3CDC does not do affordable housing. By my estimates, they have created one unit of affordable housing for every 50 million dollars they have spent in Over-the-Rhine. Only one 3CDC project, Mercer, may have affordable housing in it today. All of the other projects that 3CDC claims are actually developed by another developer and 3CDC controls the street-level businesses. Housing developers like Model Group, Cornerstone, and Over-the-Rhine Community Housing design, finance, build, and maintain the housing. 3CDC does not do affordable housing and the CEO should be removed from the city's Housing Advisory Board.


City funded streetscaping and 3CDC condos along Court Street have fueled displacement.

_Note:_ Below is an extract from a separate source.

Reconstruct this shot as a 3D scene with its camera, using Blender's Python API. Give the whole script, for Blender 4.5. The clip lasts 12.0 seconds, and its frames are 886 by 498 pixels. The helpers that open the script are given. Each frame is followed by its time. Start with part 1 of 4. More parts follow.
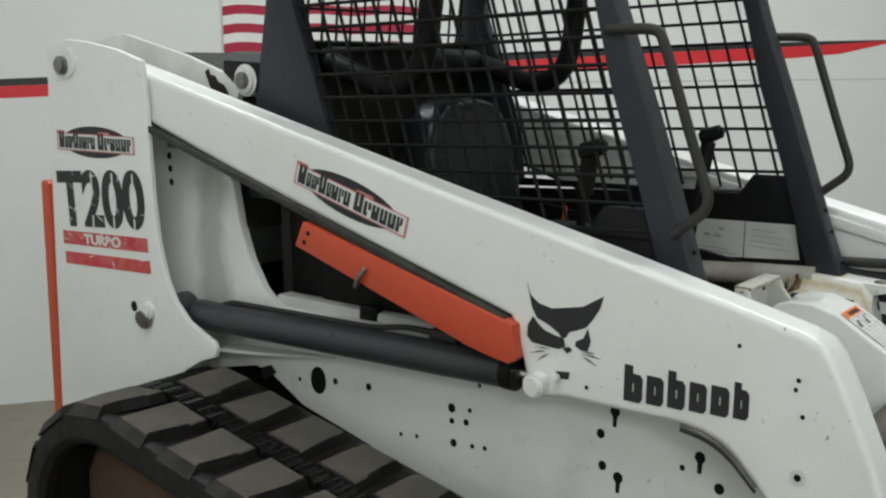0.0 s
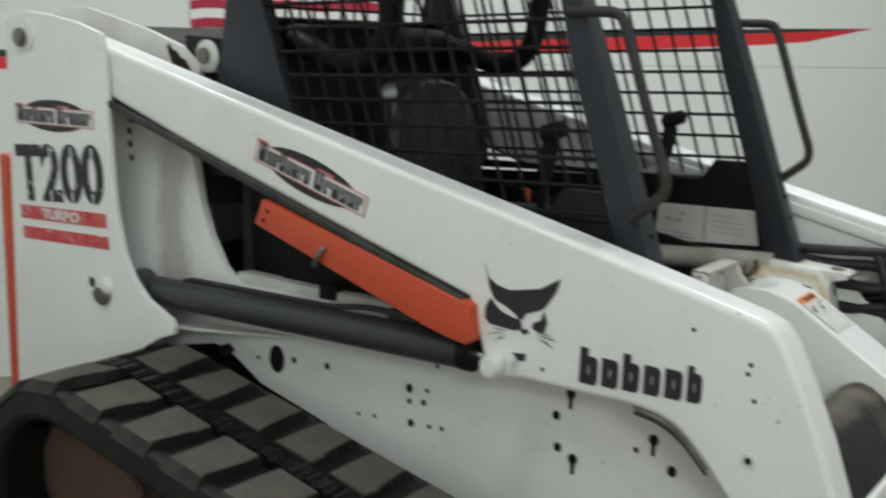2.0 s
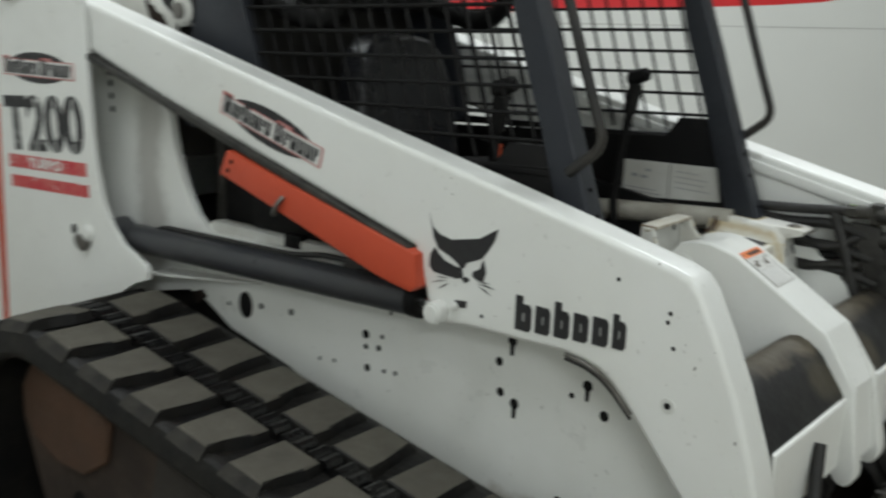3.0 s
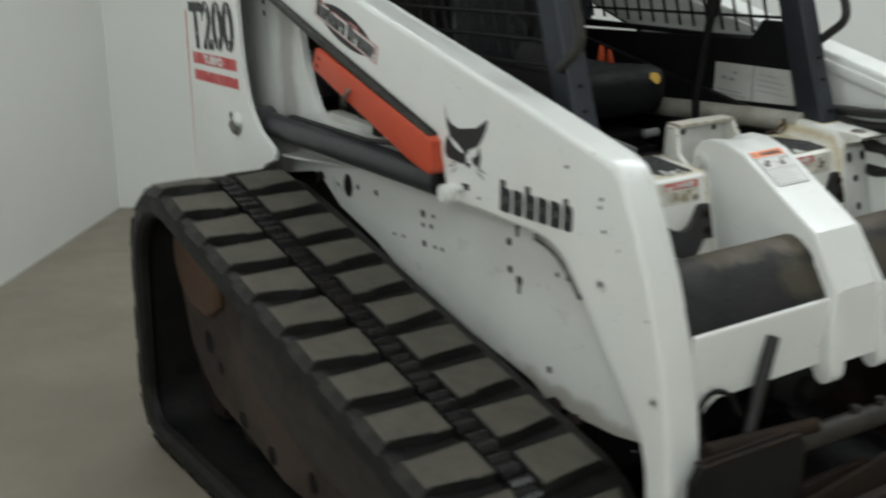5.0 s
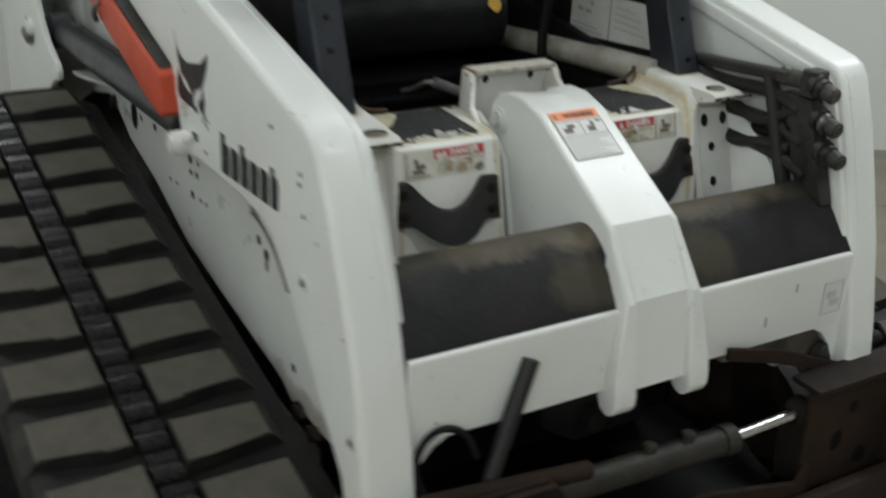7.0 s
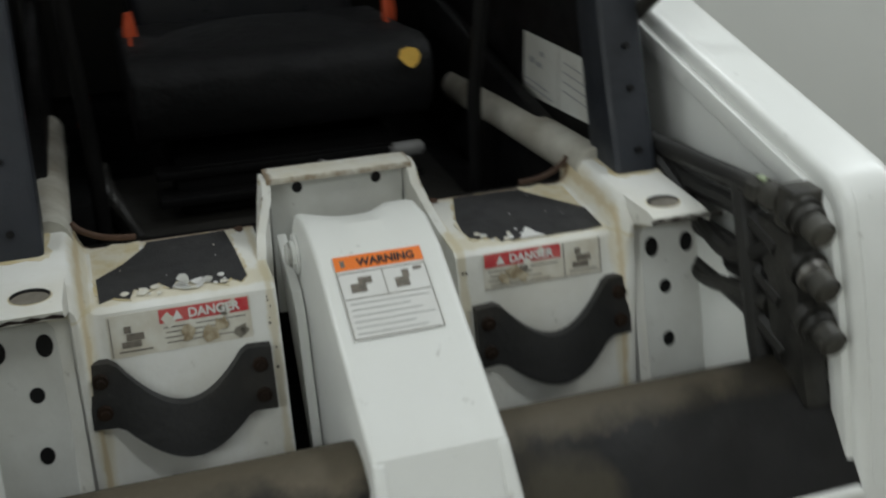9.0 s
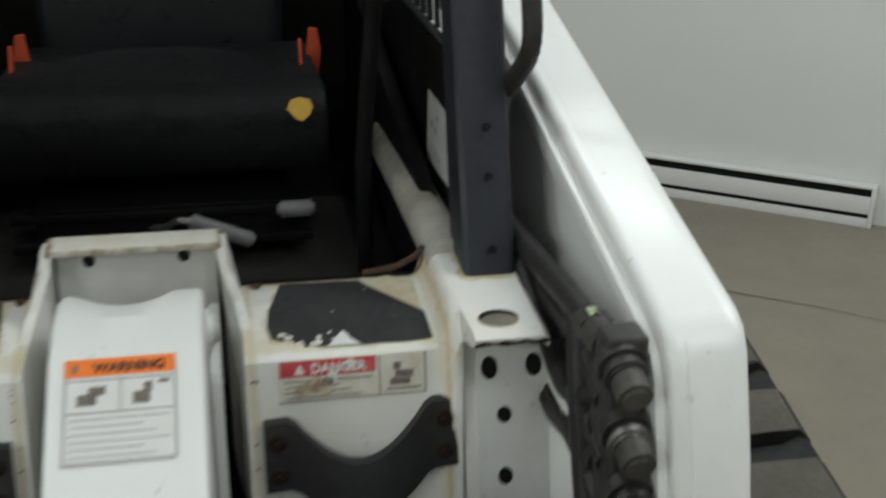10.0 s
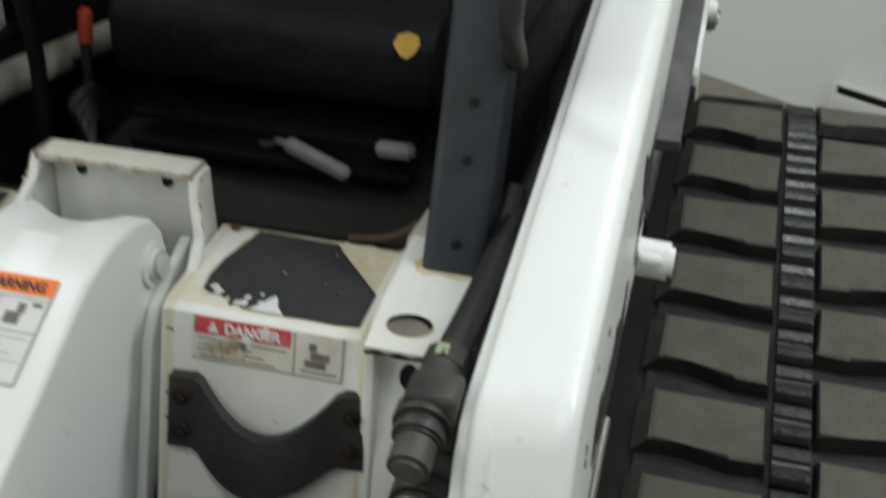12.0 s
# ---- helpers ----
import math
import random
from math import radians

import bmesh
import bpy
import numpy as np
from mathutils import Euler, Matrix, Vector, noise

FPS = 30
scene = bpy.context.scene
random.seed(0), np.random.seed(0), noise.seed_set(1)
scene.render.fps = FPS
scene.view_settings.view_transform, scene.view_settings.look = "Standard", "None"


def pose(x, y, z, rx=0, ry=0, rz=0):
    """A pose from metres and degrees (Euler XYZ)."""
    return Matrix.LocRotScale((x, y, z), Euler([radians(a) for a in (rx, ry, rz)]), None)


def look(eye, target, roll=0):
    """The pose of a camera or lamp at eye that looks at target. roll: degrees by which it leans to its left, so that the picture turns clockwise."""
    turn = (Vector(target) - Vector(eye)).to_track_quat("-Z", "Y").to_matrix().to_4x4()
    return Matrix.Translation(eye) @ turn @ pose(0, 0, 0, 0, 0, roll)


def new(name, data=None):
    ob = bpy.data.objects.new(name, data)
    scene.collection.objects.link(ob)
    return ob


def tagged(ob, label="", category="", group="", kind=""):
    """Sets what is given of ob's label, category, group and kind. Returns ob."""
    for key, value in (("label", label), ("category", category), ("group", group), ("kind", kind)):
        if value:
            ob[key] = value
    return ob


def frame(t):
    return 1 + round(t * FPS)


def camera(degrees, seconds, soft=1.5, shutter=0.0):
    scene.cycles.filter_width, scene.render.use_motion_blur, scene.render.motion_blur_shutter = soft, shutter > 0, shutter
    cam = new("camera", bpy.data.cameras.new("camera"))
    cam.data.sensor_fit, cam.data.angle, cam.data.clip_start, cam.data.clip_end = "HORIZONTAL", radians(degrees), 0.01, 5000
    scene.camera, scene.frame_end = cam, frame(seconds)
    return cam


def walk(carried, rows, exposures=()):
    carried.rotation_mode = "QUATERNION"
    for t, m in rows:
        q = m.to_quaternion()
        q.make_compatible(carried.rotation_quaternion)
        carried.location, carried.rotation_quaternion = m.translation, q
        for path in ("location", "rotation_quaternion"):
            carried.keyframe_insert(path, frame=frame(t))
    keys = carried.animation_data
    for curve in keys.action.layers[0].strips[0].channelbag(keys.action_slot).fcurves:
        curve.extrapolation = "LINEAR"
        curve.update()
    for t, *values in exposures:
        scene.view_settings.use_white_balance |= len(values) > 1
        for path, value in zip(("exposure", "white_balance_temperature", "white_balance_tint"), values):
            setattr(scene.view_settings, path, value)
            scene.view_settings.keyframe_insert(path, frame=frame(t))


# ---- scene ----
cam = camera(43.24, 12.0, soft=2.2, shutter=0.75)
PATH = [
    (0, (1.2441, -2.4981, 1.7072), (0.0839, -0.9140, 1.3271), 2.07),
    (0.5, (1.2531, -2.4827, 1.7120), (0.0695, -0.9182, 1.3228), 2.09),
    (1, (1.2452, -2.4773, 1.7149), (0.0699, -0.9094, 1.3143), 2.49),
    (1.5, (1.2430, -2.4835, 1.7073), (0.0776, -0.9083, 1.3062), 3.19),
    (2, (1.2618, -2.4811, 1.7060), (0.1495, -0.8705, 1.2954), 3.26),
    (2.5, (1.3229, -2.4846, 1.6844), (0.3149, -0.8163, 1.2365), 4.08),
    (3, (1.4736, -2.4332, 1.7156), (0.3162, -0.8758, 1.2311), 3.63),
    (3.2, (1.5616, -2.3867, 1.7266), (0.2975, -0.9188, 1.2293), 3.46),
    (4.8, (2.1780, -2.1396, 1.7381), (0.6070, -1.0768, 1.1037), -0.15),
    (5, (2.2446, -2.0524, 1.7672), (0.6780, -0.9990, 1.1067), 1.08),
    (5.5, (2.3493, -1.8463, 1.7834), (0.7568, -0.8394, 1.1124), 5.56),
    (6, (2.2933, -1.6836, 1.7494), (0.7700, -0.6289, 0.9963), 2.20),
    (6.5, (2.1637, -1.5300, 1.7732), (0.6524, -0.4681, 1.0062), 2.26),
    (7, (2.0958, -1.2532, 1.7421), (0.5608, -0.2763, 0.9118), 3.70),
    (7.2, (2.1179, -1.1096, 1.7204), (0.5467, -0.2043, 0.8768), 3.22),
    (8.8, (1.7120, -0.4088, 1.7000), (0.0555, 0.2986, 0.8307), -0.23),
    (9, (1.6891, -0.2961, 1.7023), (-0.0256, 0.2627, 0.8378), -0.78),
    (9.5, (1.6528, -0.0331, 1.7331), (-0.1086, 0.3165, 0.8527), 1.80),
    (10, (1.5439, 0.1138, 1.7189), (-0.2243, 0.4787, 0.8584), 1.54),
    (10.5, (1.3721, 0.2192, 1.7088), (-0.3885, 0.5006, 0.8026), 0.81),
    (11, (1.2992, 0.3525, 1.6943), (-0.4372, 0.3408, 0.7020), -1.30),
    (11.5, (1.3062, 0.5728, 1.7013), (-0.3186, 0.2464, 0.5818), 3.42),
    (12, (1.3454, 0.6275, 1.7242), (-0.3283, 0.2180, 0.7088), 1.74),
]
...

3CDC has managed to remove families from their homes and ensured they have no place here. They have created a market for housing and commerce that is out of reach of the long-term residents. This indirect gentrification has resulted in the loss of social ties and has further empowered white supremacists in community council. From the closing of schools, streets, and corner stores, 3CDC has wholly dismantled and deformed the community with the idea of placing a new identity on it: a tourist destination. This is a type of genocide, to remove people and ban people from their homes, and should be countered as such. Other cities have taken a proactive stance to stop displacement and gentrification, but Cincinnati under Cranley has embraced it. Cranley's claims of reducing poverty have only been achieved by pushing out the city's most impoverished residents and replacing them with suburban white people. Do you remember when mayor Cranley proclaimed that "there is no evidence that a single family has been displaced from Over-the-Rhine?" Increasing earnings tax income has been an explicit goal of the city, and can be seen in programs like tax abatement. Just listen to how council members justify the financial support for 3CDC's condos - they claim it will increase the earnings tax received for the city.


Court Street redevelopment in progress.

A final note: 3CDC is a private non-profit organization, whose board members are hand-picked by the mayor, and it is a membership organization whose members include the largest and most powerful corporations in the region, including media outlets. 3CDC was created by a vice president of Procter and Gamble and the city mayor, Charlie Luken, with the help of other individuals in business and politics. It was created to do things that the city simply couldn't do - whether out of legality or practicality, and has often used racist tropes to justify its existence, such as "cleaning up the neighborhood" after the "race riots" in 2001. (Astute individuals know that calling the rebellion and uprising in 2001 a "race riot" is racist in itself as it implies that there was no injustice, even though the federal Department of Justice came in and found that the Cincinnati police department was engaging in racial profiling.) Most frightening is that urbanists are calling for the replication of 3CDC in cities all over the country, even though the effect has been removing more than half of the Black residents from the neighborhood in favor of white suburban implants. 3CDC must be abolished.